Brothers June Summer and Augie Pink found kinship in the gritty garage punk/60s doo-wop crossover style and non-stop party ethos of fellow Puerto Rican bands Davila 666, Los Vigilantes, and Las Ardillas, forming Plastic Pinks in 2013. June Summer had already been writing lyrics, and a US move to the idyllic beach sprawl of Miami, FLA became the catalyst for the band really getting off the ground in earnest. The Plastic Pinks sound is a giddy fusion of the purest, most enticing elements of popular music, which sometimes makes pinning them into an easily definable category somewhat difficult. “We wanted the catchy melodies and high energy, snotty, kind of lo-fi all good fun rock and roll. You can hear us do an in-your-face type of song, then jump to a snotty garage pop song, and then just be laid back in another. We can’t really label ourselves so we go with ‘Rad City Sticky Pop’ as our thing when we don’t answer with ‘we make rock and roll’.” June Summer says.
The now solidly established Plastic Pinks lineup features June Summer on lead vocals, Augie Pink on rhythm guitar and vocals, Luigi Toni La Rocca on lead guitar, Charlie De Jesus on bass and Nicholas Ochoa on drums. The band impressed Davila 666 frontman AJ Davila so much with “the worst recording of a song ever” via iPhone voice memo that he offered to record and produce their album if they came to Puerto Rico. Summer recalls, “After 16 bottles of Jack Daniels in 8 days, our album was recorded. The vocals came out great, our songs evolved into a full sound and the direction given to us by AJ made us get in touch with our sound and gave us ideas on where to take it next. After recording we kept in touch and a true friendship grew from the whole process.

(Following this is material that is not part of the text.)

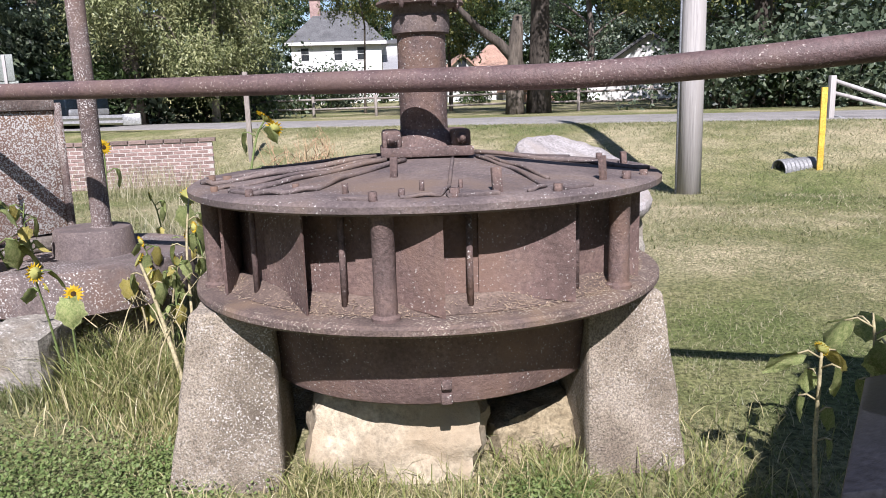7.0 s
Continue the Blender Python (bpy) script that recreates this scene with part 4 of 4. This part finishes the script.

After a while, I contacted a lot of promoters/bookers like Pure Honey and Strutter USA Productions (who got us to play in two festivals; one in Miami, Sweatstock 5, and The Atlanta Mess-Around). There were many others that helped book the venues like the people from Cheap Time and Golden Pelicans, and then just a lot of calling venues and getting it done.”
I personally witnessed the dynamic Plastic Pinks live spectacle across three dates on the AJ Davila y Terror Amor East Coast tour and was immediately struck by the Tequila-fueled tornado of primal energy unleashed at each show, no matter how sparsely attended the club they performed at. June Summer has a demented rhumba rhythm to his footwork onstage while singing, as if he’s balancing on an invisible board and riding the biggest wave ever… Luigi stumbles blindly in an uncontainable destructive frenzy during his shredderific guitar freakouts, and later gave me an inventory of all the equipment he’d inadvertently totalled as a result. In the tradition of Davila 666 and the other aforementioned bands, Plastic Pinks are raw and raucous and full of unchained power, yet also bursting with maddeningly memorable hooks and choruses perfect for the intoxicated camaraderie of group singalongs in a squalid, graffiti-etched late night dive bar. They’re like a delinquent version of The Beach Boys or The Shangri-Las; a visceral, sweat-soaked collision of drunken bodies hurling into one another one minute, and the next, all hypnotically swaying ‘oooh ahhh’ harmonies…and yet it all makes perfect sense somehow!
I also experienced the legendary hangouts and “exposure to all sins of the night” during their 3 night stand here in New York, as well as the warm tribal bonds that are often forged in the fires of great enthusiasm and dumb, pleasurable excess. My cup was never dry and my plate was never empty when I needed some post-drink nourishment, and I remember how amazing the dawn looked as it painted over the city in bright orange streaks and pink ribbons of cloud when I eventually went home (if I came home at all). This feeling of freedom and this reckless mastery of fun embodies the essence of Plastic Pinks and their music. You can get wild, lose control, and be released from all your inhibitions and self-conscious timidity without care because you will always be in good company and well looked after…
They currently have a hand-dubbed split cassette release with Las Tias released by Cheap Miami which is limited to 100 copies and available here (very few left!), but you can also stream the tracks via the Plastic Pinks Bandcamp or SoundCloud pages while awaiting their forthcoming EP and the full album.
June Summer concludes, “Plastic Pinks will keep evolving and adding sounds to our arsenal. A lot of good things are planned. Hopefully we can get our album released by a label that can give the band the love it needs and release us to millions of ears. We like to get crazy but we are also hungry.” Spread la palabra!